*What is required*. Give only a count of the lines that include the string "More".

*Exercise material*.
################

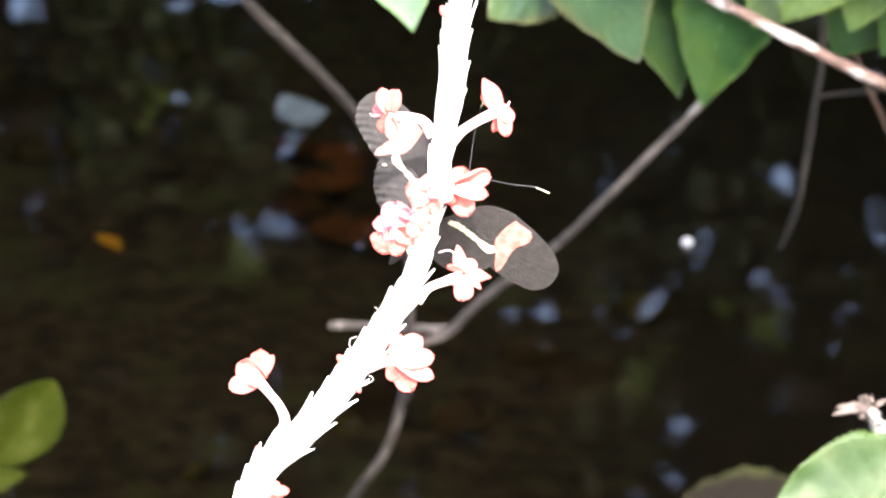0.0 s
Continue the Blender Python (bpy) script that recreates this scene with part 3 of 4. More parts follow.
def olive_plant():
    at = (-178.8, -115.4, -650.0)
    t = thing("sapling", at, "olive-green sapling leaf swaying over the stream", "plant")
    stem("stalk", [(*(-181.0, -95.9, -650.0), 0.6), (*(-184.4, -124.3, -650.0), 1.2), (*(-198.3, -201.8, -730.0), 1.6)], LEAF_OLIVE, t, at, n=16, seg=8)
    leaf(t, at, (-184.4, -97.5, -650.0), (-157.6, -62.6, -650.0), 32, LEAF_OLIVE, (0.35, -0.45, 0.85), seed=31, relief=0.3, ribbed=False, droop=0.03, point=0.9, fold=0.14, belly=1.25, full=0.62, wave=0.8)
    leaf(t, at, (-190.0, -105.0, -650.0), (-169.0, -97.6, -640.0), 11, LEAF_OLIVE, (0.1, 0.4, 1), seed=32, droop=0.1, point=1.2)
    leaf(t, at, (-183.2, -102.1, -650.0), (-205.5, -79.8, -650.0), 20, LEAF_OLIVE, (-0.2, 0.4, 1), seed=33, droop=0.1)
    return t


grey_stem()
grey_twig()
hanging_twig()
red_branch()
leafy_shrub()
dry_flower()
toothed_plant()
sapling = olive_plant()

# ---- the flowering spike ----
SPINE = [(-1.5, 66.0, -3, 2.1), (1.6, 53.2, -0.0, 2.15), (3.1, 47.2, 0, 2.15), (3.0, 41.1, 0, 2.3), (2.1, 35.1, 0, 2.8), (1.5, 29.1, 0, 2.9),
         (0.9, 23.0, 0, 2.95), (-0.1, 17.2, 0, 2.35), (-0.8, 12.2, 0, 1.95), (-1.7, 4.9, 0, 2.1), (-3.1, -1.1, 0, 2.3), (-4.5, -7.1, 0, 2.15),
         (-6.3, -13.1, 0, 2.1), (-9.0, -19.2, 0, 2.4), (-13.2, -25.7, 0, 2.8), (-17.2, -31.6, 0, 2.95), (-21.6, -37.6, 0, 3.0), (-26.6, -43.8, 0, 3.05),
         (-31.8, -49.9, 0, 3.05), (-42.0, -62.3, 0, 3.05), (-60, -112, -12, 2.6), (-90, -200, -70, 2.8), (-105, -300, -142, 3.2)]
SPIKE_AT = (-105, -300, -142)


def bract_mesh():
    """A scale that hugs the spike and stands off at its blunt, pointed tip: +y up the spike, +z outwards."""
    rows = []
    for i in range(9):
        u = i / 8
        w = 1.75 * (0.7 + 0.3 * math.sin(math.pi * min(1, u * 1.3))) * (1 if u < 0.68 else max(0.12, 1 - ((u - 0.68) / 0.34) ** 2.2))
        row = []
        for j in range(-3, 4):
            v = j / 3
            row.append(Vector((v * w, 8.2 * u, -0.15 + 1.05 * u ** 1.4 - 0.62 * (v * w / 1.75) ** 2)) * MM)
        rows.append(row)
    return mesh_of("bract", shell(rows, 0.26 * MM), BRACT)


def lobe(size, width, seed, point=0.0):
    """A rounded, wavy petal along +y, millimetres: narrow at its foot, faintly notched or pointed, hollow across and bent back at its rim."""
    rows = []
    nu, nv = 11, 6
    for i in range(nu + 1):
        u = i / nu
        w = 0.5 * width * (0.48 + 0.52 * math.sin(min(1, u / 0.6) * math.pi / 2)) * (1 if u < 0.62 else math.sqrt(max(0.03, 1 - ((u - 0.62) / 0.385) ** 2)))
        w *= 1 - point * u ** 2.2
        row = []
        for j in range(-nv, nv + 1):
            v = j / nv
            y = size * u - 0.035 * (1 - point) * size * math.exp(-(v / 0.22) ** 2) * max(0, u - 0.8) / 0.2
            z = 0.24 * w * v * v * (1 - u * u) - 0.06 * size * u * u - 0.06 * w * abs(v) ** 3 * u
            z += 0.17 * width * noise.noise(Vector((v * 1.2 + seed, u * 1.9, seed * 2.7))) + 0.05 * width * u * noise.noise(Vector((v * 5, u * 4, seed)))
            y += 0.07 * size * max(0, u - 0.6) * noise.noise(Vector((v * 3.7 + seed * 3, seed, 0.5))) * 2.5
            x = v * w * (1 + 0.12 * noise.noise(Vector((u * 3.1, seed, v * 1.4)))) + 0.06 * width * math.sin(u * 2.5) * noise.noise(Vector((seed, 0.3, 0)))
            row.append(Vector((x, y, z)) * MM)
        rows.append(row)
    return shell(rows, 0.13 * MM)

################

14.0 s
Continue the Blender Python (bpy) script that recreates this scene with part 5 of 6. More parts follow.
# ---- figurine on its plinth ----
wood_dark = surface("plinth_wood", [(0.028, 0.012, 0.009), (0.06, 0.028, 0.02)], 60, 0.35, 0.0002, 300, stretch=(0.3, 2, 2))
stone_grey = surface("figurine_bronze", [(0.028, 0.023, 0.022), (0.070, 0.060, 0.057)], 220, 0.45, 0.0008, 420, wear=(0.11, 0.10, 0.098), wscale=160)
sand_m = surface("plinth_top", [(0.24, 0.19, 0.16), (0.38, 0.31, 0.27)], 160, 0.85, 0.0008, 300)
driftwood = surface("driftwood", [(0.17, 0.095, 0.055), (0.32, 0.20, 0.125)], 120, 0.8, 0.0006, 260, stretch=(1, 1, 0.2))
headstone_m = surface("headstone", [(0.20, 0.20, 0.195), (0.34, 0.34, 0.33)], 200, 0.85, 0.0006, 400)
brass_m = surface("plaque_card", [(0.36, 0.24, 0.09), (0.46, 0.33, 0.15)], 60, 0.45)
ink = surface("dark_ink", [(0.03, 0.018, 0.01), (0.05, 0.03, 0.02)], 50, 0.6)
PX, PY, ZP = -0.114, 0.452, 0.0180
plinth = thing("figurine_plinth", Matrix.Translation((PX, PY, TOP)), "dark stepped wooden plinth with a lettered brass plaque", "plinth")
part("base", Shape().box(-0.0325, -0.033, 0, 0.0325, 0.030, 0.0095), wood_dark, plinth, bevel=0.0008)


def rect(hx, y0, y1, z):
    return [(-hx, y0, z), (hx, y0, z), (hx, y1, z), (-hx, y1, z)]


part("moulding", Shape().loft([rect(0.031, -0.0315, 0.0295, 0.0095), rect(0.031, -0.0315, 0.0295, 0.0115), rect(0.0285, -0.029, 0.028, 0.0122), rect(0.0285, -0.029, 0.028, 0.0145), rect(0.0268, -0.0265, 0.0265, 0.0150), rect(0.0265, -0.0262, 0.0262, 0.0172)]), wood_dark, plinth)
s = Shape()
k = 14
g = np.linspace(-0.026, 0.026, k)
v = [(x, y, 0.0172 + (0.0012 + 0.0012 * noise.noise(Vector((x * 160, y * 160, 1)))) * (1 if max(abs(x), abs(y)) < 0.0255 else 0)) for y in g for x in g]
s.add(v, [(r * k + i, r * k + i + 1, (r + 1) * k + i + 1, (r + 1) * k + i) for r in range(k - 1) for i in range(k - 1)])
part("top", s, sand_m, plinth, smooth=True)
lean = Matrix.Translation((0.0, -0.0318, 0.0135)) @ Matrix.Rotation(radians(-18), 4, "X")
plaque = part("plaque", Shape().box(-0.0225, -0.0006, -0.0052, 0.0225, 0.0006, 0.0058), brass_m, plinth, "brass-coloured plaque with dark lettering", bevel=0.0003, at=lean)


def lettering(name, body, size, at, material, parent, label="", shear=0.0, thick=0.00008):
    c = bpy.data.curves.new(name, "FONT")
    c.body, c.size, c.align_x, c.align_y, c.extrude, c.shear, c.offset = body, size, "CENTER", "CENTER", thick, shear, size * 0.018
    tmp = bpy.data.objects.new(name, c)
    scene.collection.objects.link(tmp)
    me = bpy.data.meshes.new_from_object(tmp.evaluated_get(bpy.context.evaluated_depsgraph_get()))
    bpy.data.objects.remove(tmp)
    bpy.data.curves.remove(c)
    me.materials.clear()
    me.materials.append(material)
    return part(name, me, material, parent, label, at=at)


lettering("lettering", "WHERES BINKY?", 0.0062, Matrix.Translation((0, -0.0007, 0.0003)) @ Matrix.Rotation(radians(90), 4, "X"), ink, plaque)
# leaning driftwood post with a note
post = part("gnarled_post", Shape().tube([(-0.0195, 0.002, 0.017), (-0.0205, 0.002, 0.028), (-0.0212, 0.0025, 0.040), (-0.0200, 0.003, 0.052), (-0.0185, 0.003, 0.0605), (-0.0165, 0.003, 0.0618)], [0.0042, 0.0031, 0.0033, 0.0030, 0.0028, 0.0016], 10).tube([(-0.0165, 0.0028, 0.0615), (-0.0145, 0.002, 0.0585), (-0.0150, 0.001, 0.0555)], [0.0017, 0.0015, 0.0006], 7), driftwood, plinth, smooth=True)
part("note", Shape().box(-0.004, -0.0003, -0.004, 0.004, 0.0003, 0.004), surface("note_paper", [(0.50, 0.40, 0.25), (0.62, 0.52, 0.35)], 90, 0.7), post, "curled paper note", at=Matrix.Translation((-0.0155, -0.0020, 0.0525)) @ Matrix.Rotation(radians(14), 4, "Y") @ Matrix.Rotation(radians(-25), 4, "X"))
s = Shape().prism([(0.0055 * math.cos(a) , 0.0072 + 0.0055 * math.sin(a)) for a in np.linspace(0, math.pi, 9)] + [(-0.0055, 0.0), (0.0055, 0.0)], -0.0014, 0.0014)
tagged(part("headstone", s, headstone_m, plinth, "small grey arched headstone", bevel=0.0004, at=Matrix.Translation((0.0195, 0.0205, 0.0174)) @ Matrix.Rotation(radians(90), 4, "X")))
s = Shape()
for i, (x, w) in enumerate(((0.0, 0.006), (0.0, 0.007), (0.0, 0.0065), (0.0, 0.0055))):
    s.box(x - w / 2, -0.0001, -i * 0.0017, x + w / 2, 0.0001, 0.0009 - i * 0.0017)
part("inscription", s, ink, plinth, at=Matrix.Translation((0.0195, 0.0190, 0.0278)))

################

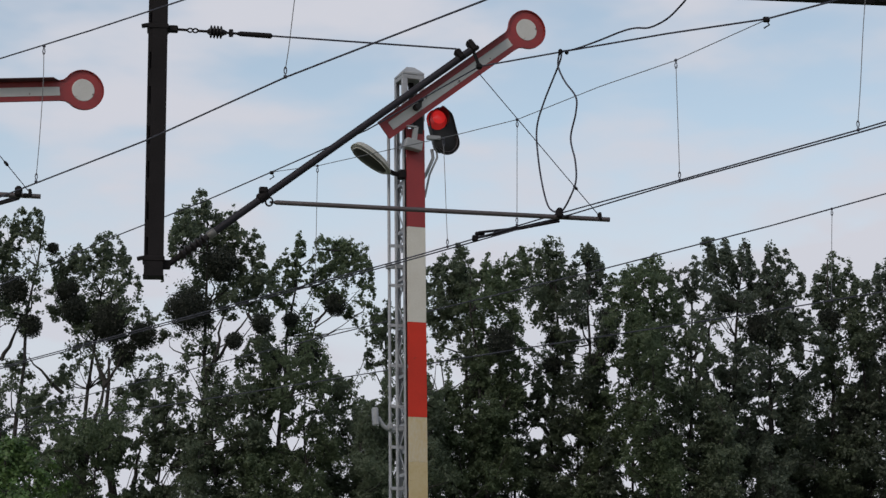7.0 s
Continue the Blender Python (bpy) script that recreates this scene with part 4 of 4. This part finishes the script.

################

*Output below*. 2